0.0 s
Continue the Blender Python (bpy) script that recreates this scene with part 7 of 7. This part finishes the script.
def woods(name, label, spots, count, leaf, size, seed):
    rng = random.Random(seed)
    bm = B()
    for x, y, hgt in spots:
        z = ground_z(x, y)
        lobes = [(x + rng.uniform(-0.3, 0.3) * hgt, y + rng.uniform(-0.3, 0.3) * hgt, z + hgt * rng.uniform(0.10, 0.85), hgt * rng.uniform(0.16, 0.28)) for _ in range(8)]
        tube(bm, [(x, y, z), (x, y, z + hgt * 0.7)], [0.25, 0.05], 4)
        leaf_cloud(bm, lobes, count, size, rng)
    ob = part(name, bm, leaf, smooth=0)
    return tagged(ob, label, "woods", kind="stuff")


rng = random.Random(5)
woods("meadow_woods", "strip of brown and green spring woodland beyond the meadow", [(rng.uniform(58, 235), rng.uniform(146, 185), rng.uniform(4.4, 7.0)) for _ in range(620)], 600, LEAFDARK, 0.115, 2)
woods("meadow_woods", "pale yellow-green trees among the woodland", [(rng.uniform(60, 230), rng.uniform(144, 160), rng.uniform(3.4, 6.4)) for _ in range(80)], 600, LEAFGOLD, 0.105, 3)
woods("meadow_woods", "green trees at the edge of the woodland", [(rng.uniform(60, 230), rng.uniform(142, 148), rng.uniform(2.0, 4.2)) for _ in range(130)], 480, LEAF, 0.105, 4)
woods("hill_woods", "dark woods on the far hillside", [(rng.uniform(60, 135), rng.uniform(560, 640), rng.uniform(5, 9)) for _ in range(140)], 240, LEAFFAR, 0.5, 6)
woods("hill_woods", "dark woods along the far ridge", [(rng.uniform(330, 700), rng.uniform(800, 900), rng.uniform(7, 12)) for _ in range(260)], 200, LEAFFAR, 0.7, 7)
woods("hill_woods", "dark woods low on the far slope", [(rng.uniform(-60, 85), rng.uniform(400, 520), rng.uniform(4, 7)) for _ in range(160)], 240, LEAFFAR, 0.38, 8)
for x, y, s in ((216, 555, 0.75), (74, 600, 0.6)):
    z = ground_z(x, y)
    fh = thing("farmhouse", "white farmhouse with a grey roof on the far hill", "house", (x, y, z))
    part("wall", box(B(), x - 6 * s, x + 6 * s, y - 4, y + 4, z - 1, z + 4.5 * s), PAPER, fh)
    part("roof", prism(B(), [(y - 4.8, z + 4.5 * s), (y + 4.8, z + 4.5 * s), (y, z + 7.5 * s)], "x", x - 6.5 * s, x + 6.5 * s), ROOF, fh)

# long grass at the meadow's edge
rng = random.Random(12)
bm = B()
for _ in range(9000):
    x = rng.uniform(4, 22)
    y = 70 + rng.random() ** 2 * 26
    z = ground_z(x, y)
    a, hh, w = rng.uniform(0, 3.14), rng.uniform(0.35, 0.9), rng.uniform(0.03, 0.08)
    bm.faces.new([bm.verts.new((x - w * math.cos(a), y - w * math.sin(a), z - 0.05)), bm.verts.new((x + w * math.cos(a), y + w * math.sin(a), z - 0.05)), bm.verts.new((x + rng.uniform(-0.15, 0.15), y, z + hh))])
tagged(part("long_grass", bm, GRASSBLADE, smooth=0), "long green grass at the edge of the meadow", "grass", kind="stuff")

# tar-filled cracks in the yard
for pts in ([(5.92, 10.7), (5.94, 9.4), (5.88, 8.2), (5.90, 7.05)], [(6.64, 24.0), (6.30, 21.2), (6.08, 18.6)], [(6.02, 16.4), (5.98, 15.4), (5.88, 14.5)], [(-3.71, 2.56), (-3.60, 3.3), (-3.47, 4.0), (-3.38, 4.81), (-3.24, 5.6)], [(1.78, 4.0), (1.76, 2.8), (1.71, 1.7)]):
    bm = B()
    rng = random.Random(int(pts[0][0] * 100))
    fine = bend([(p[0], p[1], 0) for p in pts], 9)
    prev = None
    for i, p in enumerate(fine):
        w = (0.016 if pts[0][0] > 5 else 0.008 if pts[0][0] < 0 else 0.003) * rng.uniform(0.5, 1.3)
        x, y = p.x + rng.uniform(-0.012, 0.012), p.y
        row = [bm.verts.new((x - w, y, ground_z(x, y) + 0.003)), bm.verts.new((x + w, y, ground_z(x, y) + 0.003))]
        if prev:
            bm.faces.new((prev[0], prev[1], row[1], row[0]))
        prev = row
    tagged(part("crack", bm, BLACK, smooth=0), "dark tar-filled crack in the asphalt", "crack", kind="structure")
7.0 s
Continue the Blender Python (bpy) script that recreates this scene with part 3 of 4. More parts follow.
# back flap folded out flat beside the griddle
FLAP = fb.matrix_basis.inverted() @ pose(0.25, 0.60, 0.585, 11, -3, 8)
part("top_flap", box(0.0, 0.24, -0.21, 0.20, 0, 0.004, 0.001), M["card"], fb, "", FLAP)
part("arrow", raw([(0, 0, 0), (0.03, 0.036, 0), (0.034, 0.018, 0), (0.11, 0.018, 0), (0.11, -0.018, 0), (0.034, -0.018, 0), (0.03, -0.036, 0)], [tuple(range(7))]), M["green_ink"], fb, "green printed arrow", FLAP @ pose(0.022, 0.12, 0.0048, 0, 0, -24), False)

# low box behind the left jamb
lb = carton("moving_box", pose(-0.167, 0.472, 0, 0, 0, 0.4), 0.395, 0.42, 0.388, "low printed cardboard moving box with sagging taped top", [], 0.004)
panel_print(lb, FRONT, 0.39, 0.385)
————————
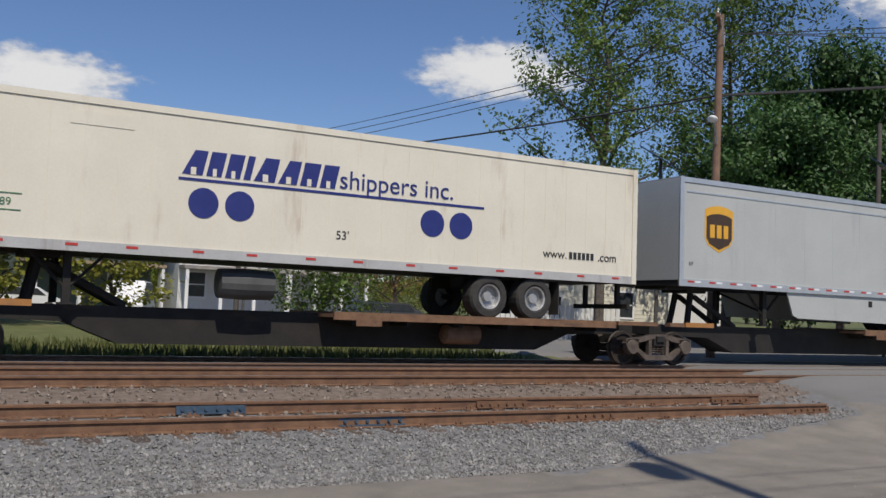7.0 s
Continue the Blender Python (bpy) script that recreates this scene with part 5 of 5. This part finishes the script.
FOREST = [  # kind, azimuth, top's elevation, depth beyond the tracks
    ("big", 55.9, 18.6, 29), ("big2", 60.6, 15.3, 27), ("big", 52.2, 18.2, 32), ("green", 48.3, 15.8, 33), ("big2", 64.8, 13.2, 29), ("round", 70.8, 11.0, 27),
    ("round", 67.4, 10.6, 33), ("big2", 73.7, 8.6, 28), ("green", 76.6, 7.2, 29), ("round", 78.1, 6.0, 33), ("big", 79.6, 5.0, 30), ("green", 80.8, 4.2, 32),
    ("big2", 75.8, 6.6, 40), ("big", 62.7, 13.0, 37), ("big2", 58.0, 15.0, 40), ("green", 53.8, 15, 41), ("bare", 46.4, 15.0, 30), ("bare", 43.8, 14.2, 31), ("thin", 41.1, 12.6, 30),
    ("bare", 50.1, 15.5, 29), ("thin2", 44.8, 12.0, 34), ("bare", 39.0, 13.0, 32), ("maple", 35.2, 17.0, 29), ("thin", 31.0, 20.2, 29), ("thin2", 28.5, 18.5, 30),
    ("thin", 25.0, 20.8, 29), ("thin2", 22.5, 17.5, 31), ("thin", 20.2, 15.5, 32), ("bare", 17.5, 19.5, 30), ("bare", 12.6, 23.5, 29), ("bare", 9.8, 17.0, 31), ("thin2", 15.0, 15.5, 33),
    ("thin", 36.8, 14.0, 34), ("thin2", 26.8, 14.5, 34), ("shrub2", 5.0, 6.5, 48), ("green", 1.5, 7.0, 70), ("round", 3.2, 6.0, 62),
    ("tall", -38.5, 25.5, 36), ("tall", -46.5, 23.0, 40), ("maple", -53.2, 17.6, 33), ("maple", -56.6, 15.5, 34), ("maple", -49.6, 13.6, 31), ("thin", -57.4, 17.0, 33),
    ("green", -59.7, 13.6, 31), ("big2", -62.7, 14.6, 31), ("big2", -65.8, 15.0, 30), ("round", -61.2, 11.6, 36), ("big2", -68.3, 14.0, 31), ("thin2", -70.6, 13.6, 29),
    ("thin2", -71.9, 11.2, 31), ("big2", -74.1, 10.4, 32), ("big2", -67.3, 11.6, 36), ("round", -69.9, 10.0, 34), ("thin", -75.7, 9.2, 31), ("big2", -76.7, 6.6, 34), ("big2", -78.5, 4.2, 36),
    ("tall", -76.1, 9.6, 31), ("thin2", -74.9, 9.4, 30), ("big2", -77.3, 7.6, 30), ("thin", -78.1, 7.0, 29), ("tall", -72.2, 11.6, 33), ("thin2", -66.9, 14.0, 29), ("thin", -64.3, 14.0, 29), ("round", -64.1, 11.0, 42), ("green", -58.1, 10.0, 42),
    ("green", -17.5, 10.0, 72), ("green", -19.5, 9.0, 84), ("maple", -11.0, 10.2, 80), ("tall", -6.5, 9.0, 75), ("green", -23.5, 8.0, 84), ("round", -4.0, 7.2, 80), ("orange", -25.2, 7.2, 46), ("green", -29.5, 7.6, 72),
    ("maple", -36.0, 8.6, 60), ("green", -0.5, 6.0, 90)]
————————
Written exercise
Lines of the material that contain the word "this" are to be gathered.

Answer below
Continue the Blender Python (bpy) script that recreates this scene with part 7 of 7. This part finishes the script.
Continue the Blender Python (bpy) script that recreates this scene with part 3 of 4. More parts follow.
Continue the Blender Python (bpy) script that recreates this scene with part 5 of 5. This part finishes the script.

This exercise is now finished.